I’ve had the white paper for over a year but only today got a chance to have a close read of it with an eye on how Cohen’s lawyers describe his trading strategies. I learned to do this when studying strategic foresight methodologies.

 

Some of my summary notes from the white paper:

  • Back of envelope estimate of Steve Cohen’s trading portfolio size in July 2013: $US1,253,000,000.
  • Cohen trades over 80 individual securities a day.
  • Algorithms, direct market access, and dark pools are routinely used for trade execution.
  • The PBS Frontline documentary describes Edge as an informational advantage about market activity.
  • The white paper describes the following as Events: (1) corporate access (competitor announcements; adverse developments); (2) market moving (catalysts, technical analysis); (3) analyst convergence (broker-deal reports; ratings such as downgrades); and (4) market rumours (false market).
  • SAC portfolio managers develop a Company Investment Thesis.
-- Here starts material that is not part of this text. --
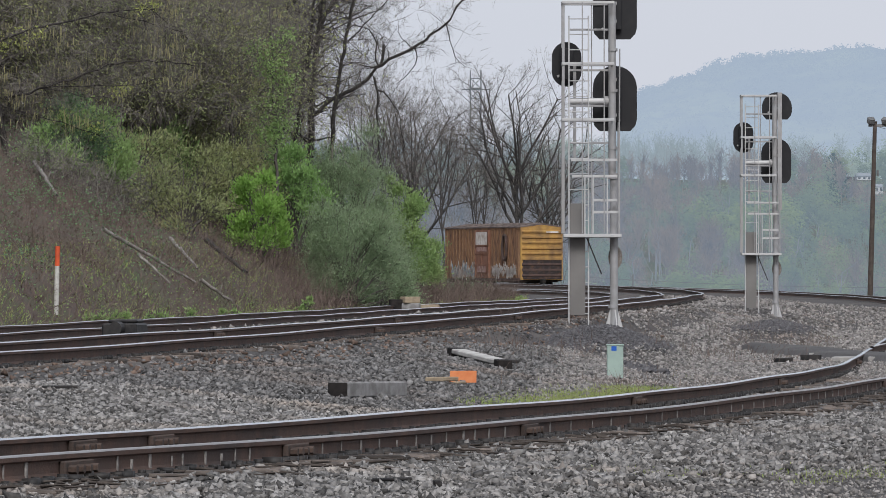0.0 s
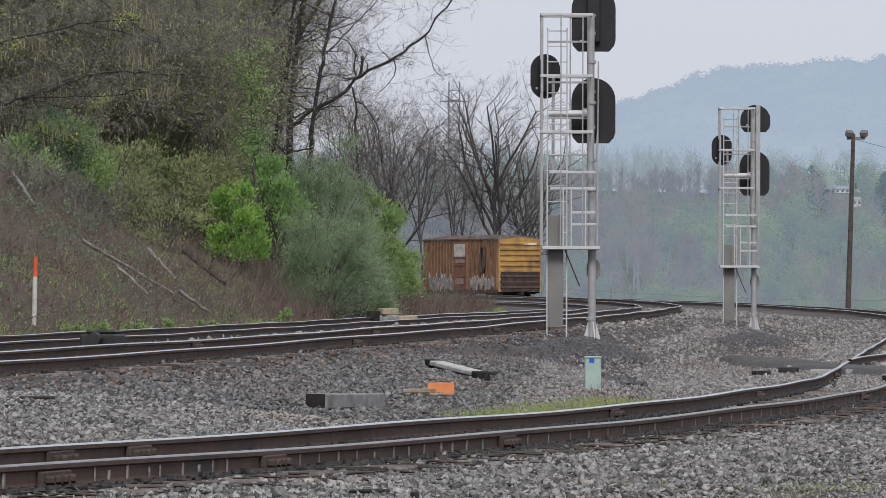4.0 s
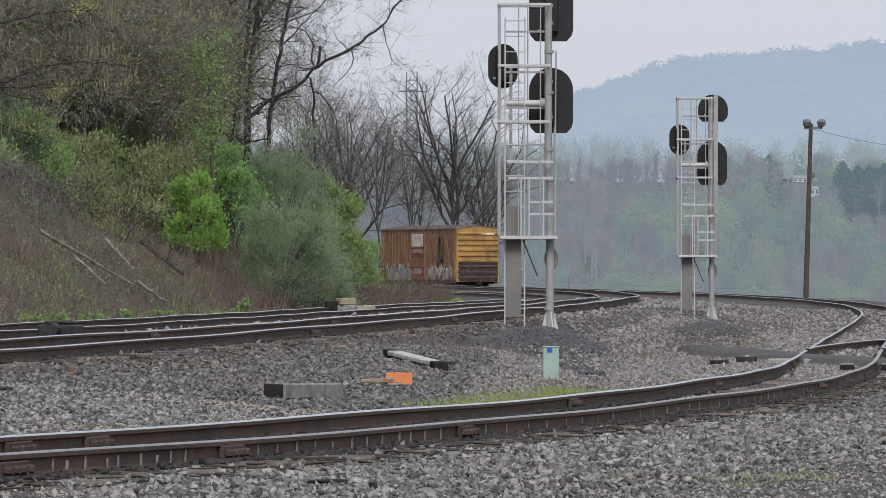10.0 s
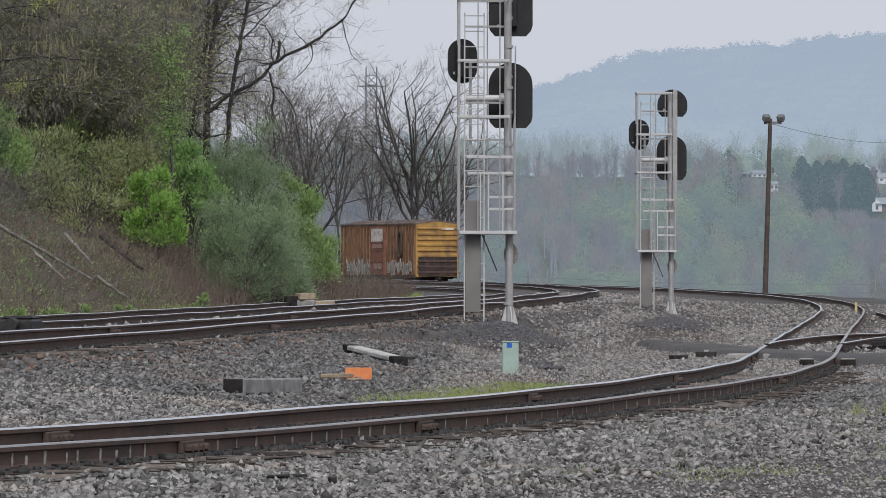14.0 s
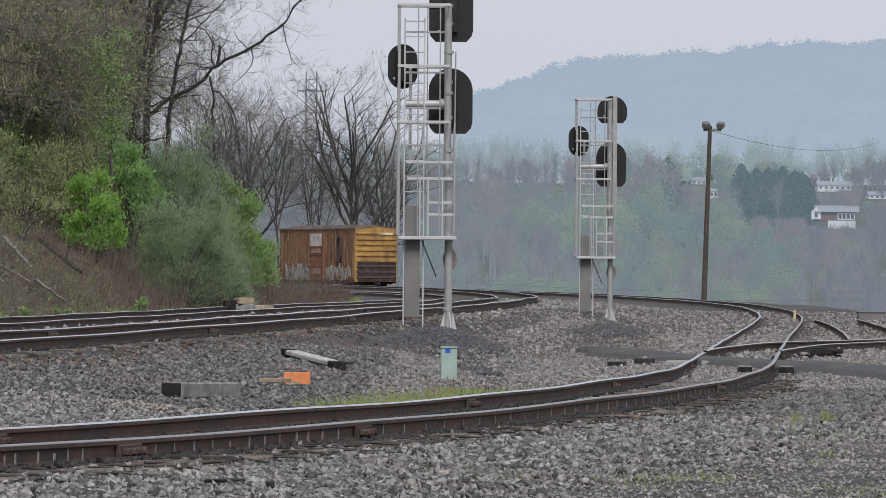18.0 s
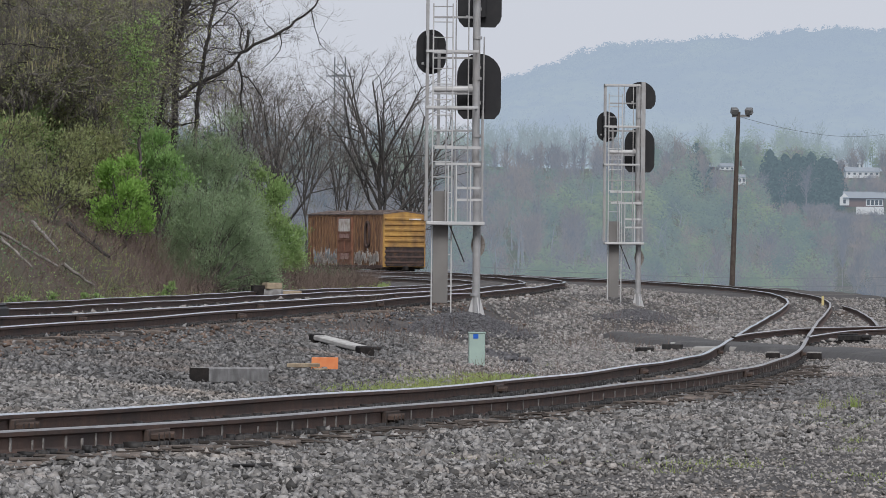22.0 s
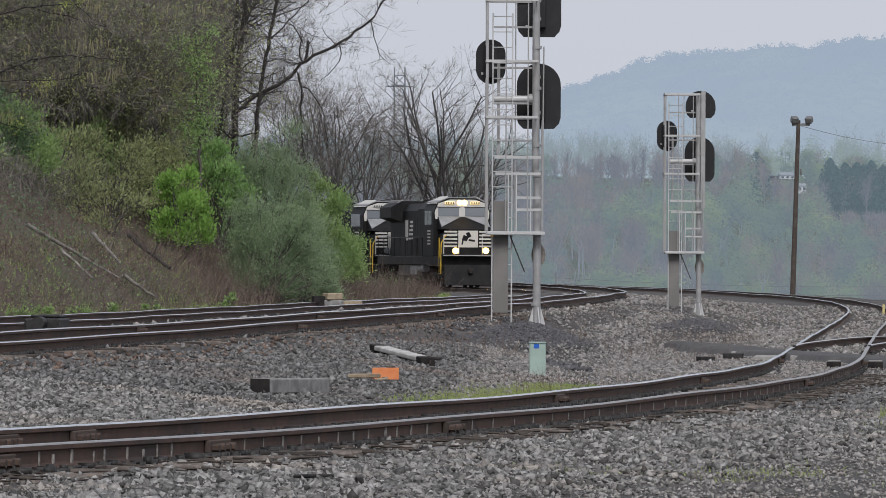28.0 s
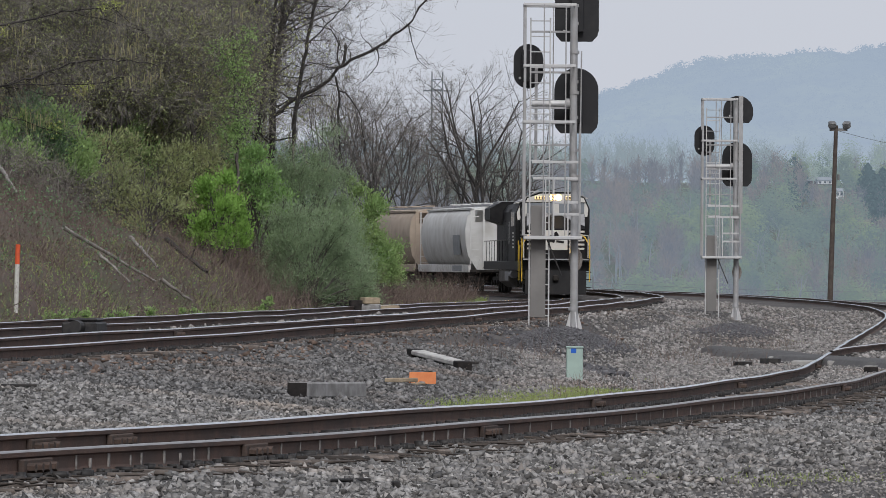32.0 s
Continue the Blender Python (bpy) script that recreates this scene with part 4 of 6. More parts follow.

This may involve: (1) trimming positions whilst going into earnings announcements; (2) using option hedges to offset long/short positions using a market neutral strategy; (3) anticipating slippage: incremental shifts in share prices due to the timing of executed trades; and (4) responding to risk reviews of large positions.
  • Market price-psychology patterns that Cohen has identified: (1) increases in individual share prices versus S&P 500 declines (deteriorating market) over specific time periods; (2) tests of if positive market reaction is sustainable (possible mean reversion); (3) company news that is ambiguous or less-than-spectacular information that will trigger a decline; and (4) rapid stock appreciation that creates high expectations and the probability of a price decline.

 

The Steve A. Cohen white paper illustrates how to potentially reverse engineer a hedge fund’s trading strategy – as a strategic foresight example – and to not be a Muppet-like naive retail trader.